2 См.: Геттинг Геральд, Встречи с Альбертом Швейцером / в Сб.: Альберт Швейцер – великий гуманист XX века. Воспоминания и статьи, М., «Наука», 1970 г., с. 86-88

3 Судебный процесс по делу «Штат Теннесси против Джона Томаса Скоупса». Проходил в 1925—1926 годах над школьным учителем, обвинявшимся в преподавании дарвинизма.

4 О сравнительно бесконфликтном принятии дарвинизма православным богословием см.: Кураев А. Может ли православный быть эволюционистом? // Той повеле, и создашася.
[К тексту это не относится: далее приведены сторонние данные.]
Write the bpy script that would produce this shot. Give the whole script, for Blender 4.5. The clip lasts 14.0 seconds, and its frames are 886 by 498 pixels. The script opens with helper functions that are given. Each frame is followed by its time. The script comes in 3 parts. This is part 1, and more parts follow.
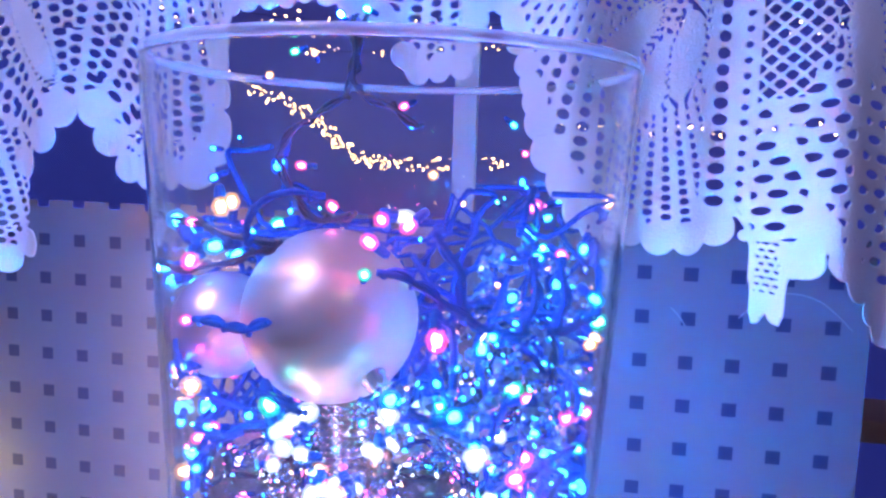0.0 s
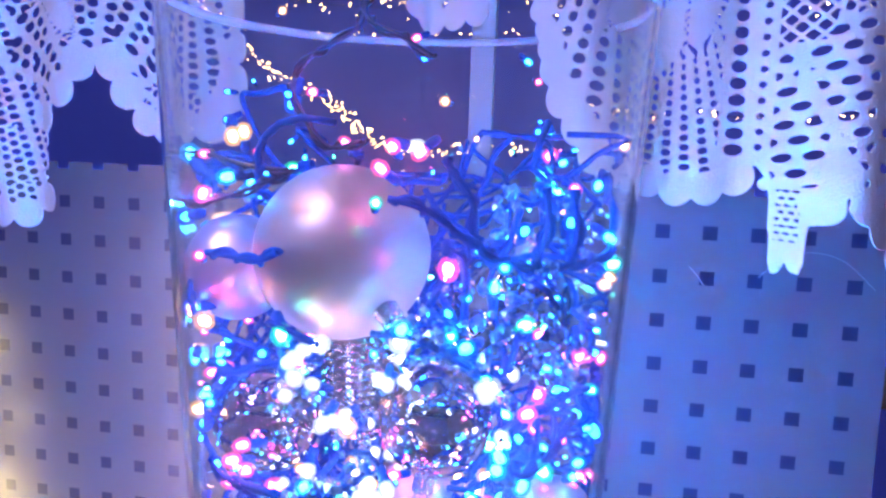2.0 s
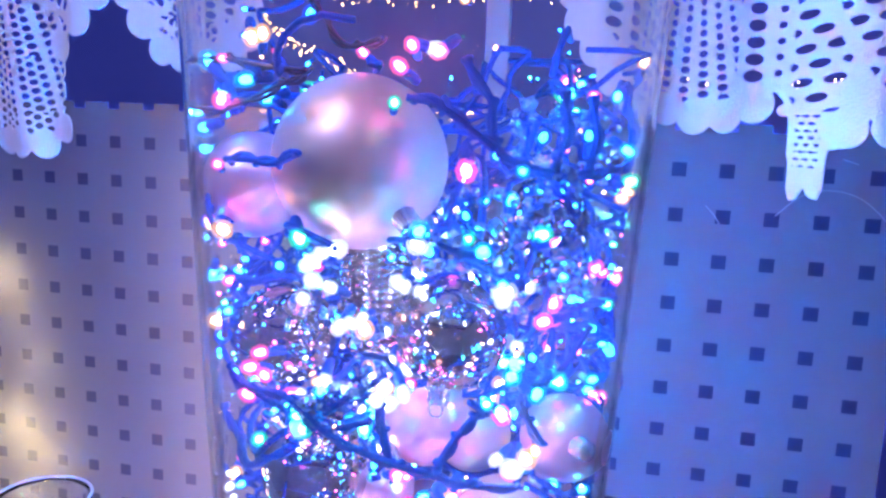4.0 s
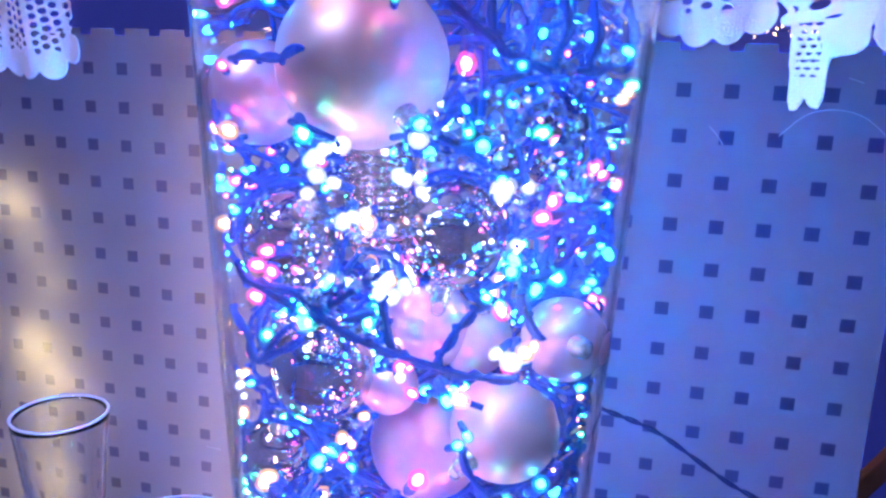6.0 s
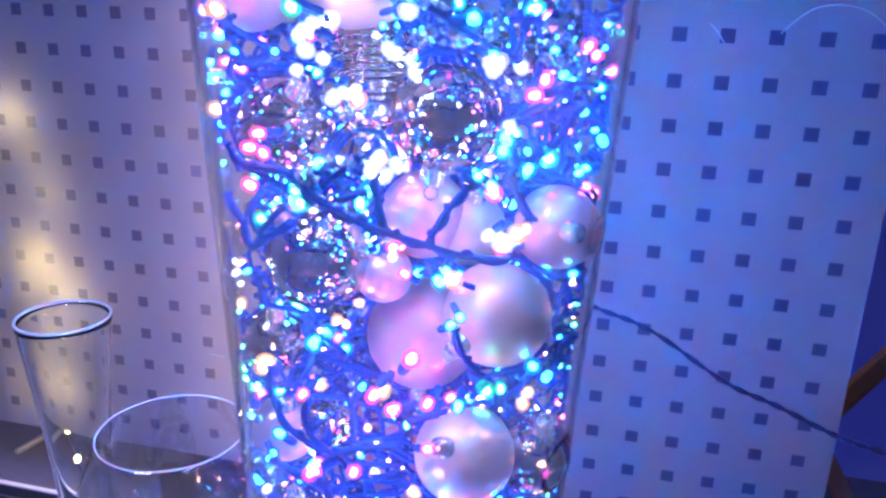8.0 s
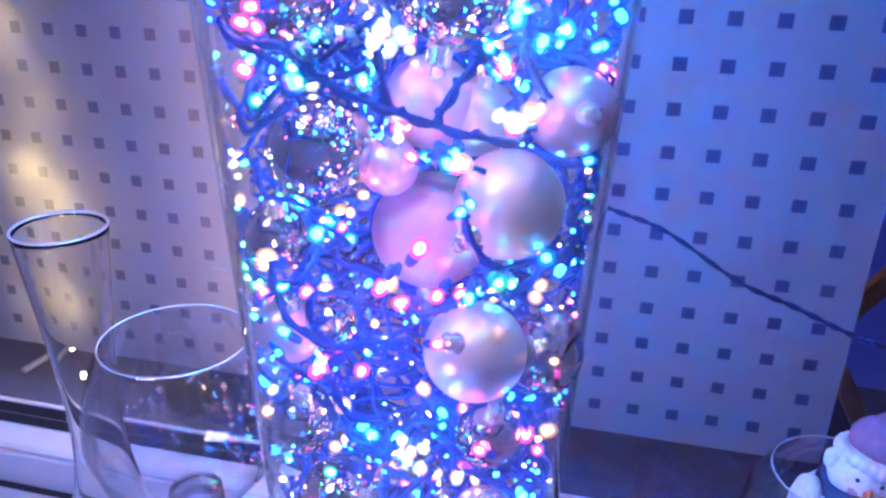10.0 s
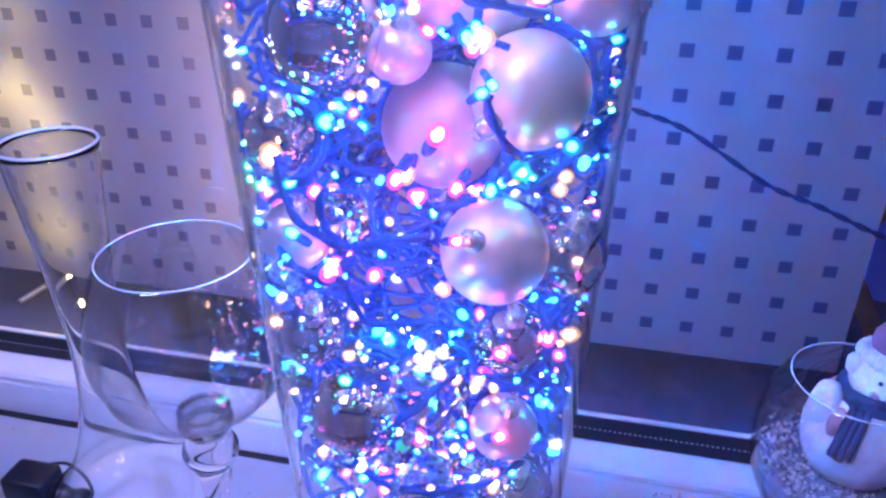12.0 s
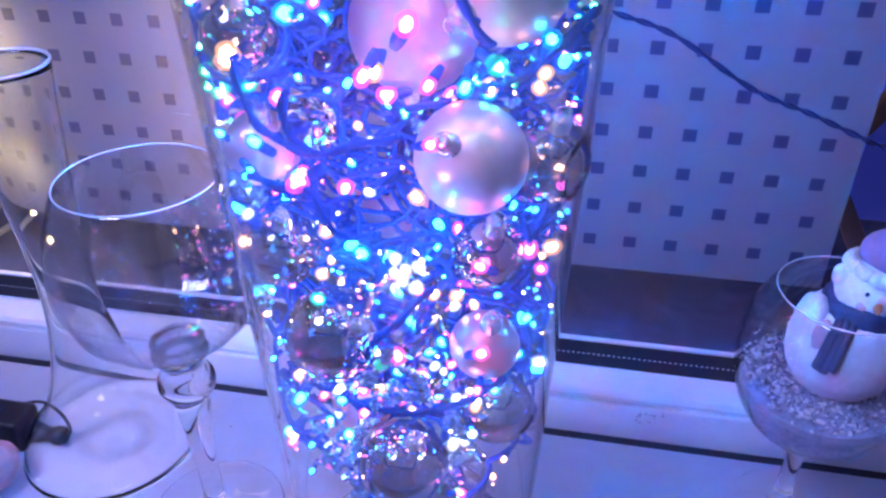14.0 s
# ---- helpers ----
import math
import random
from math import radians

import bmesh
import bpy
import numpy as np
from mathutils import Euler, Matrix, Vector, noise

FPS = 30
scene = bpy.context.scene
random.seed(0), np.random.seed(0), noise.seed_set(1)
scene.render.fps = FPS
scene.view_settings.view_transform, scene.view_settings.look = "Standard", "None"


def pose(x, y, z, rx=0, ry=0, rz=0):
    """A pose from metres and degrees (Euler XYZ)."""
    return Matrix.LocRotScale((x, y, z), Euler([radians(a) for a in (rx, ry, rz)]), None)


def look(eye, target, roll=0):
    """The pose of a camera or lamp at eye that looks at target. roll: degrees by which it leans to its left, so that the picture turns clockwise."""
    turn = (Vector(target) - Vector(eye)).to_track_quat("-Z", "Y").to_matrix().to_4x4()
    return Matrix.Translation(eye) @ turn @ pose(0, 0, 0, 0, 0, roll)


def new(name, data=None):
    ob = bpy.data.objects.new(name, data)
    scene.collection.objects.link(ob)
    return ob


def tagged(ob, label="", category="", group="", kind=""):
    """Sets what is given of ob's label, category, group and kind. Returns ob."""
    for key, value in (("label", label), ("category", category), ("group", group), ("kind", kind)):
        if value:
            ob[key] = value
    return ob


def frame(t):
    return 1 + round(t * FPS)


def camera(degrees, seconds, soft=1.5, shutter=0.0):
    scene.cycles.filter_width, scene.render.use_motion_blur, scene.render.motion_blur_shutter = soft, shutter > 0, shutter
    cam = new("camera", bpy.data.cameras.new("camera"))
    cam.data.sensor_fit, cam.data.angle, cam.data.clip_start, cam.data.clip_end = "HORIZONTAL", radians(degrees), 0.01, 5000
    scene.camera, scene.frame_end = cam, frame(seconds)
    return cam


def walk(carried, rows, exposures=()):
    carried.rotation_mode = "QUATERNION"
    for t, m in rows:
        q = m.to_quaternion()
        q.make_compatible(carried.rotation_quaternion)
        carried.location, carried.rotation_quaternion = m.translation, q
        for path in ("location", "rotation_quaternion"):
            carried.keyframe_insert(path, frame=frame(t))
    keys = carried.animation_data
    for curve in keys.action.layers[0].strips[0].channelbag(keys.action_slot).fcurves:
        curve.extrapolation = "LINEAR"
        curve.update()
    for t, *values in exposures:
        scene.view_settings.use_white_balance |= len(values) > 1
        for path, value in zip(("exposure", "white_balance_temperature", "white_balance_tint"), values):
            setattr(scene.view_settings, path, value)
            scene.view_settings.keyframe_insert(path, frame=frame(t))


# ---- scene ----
cam = camera(60.0, 14.0, soft=2.5)
PATH = [
    (0, (-0.048, -0.577, 0.54), (-0.398, 1.379, 0.307), 1.8),
    (0.5, (-0.048, -0.577, 0.536), (-0.42, 1.374, 0.297), 1.7),
    (1, (-0.048, -0.575, 0.529), (-0.443, 1.37, 0.285), 1.7),
    (1.5, (-0.046, -0.576, 0.522), (-0.443, 1.367, 0.271), 1.7),
    (2, (-0.044, -0.577, 0.517), (-0.444, 1.365, 0.256), 1.8),
    (2.5, (-0.045, -0.575, 0.511), (-0.45, 1.365, 0.238), 1.9),
    (5, (-0.043, -0.588, 0.479), (-0.477, 1.327, 0.099), 2.1),
    (5.5, (-0.041, -0.59, 0.475), (-0.477, 1.318, 0.064), 2.0),
    (6, (-0.038, -0.592, 0.468), (-0.476, 1.307, 0.021), 2.0),
    (6.5, (-0.034, -0.596, 0.463), (-0.469, 1.293, -0.029), 1.9),
    (7, (-0.033, -0.599, 0.457), (-0.467, 1.277, -0.085), 1.9),
    (7.5, (-0.031, -0.599, 0.453), (-0.465, 1.266, -0.126), 1.8),
    (8, (-0.031, -0.597, 0.446), (-0.462, 1.257, -0.167), 1.8),
    (8.5, (-0.034, -0.593, 0.437), (-0.464, 1.244, -0.226), 1.7),
    (9, (-0.034, -0.59, 0.431), (-0.46, 1.23, -0.279), 1.5),
    (11.5, (-0.045, -0.579, 0.402), (-0.446, 1.166, -0.489), 0.4),
    (12, (-0.049, -0.576, 0.394), (-0.436, 1.15, -0.54), 0.2),
    (12.5, (-0.051, -0.576, 0.39), (-0.424, 1.134, -0.578), 0.0),
    (13, (-0.05, -0.575, 0.386), (-0.41, 1.119, -0.615), -0.2),
    (13.5, (-0.049, -0.571, 0.379), (-0.392, 1.106, -0.656), -0.4),
    (14, (-0.048, -0.566, 0.372), (-0.374, 1.093, -0.695), -0.4),
]
walk(cam, [(t, look(eye, target, roll)) for t, eye, target, roll in PATH])

# ---- world and lamps ----
world = bpy.data.worlds.new("night")
scene.world = world
world.use_nodes = True
world.node_tree.nodes["Background"].inputs[0].default_value = (0.22, 0.24, 1.0, 1)
world.node_tree.nodes["Background"].inputs[1].default_value = 0.18
scene.view_settings.exposure = 0.06

SILL = -0.158          # top of the inner window sill
VX, VY = -0.142, -0.2  # axis of the filled vase
PITCH = 0.033          # spacing of the squares in the window film


def area_lamp(name, eye, target, size, watts, colour):
    data = bpy.data.lights.new(name, "AREA")
    data.shape, data.size, data.energy, data.color = "DISK", size, watts, colour
    ob = new(name, data)
    ob.matrix_world = look(eye, target)
    return ob


# unseen lavender fill added for the room's ambient light
area_lamp("room_fill_light", (-0.95, -1.15, 1.95), (-0.25, -0.2, 0.3), 0.7, 26, (0.42, 0.45, 1.0))
area_lamp("warm_lamp_light", (-0.72, -0.82, 2.08), (-0.15, -0.26, 0.4), 0.22, 3.6, (1.0, 0.74, 0.36))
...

Современные ученые о сотворении мира. – Клин: Фонд «Христианская жизнь», 1999. – С. 82-113; Пуговкин А. Философия эволюции // Вода живая: СПб Церковный Вестник. – 2007. – Вып. 4(87). – С. 40-43

5 Влияние американских стандартов сказывается не только в неимоверном увеличении сроков наказания (как-то вообще не тронувшем нашу постлиберальную общественность), и не только в резком расширении возможностей посадить каждого (одна статья за оставление без помощи чего стоит), но и во введении общей для пуританских стран практики отслеживания всех предыдущих правонарушений. И это в России-то, где «вековой народный опыт учит от сумы да тюрьмы не зарекаться» (А.П. Чехов)! В советское время Солженицын мог учить детей в школе, еще не выйдя из ссылки после заключения. Теперь человек, привлекавшийся к суду, не сможет преподавать ни в школе, ни в вузе до конца жизни. Думается, следуя этой логике, надо бы изъять из школьных программ всех писателей и ученых, «там побывавших». И начать с Достоевского. Ведь это у него наиболее отвратительные персонажи вовсе не преступники (Раскольников), а как раз самые почтенные и благонадежные личности (Лужин), и здесь, несомненно, в нем говорил его каторжанский жизненный опыт – как раз тот самый, от которого всеми правдами и неправдами стараются оградить молодежь, во имя высшей неправды.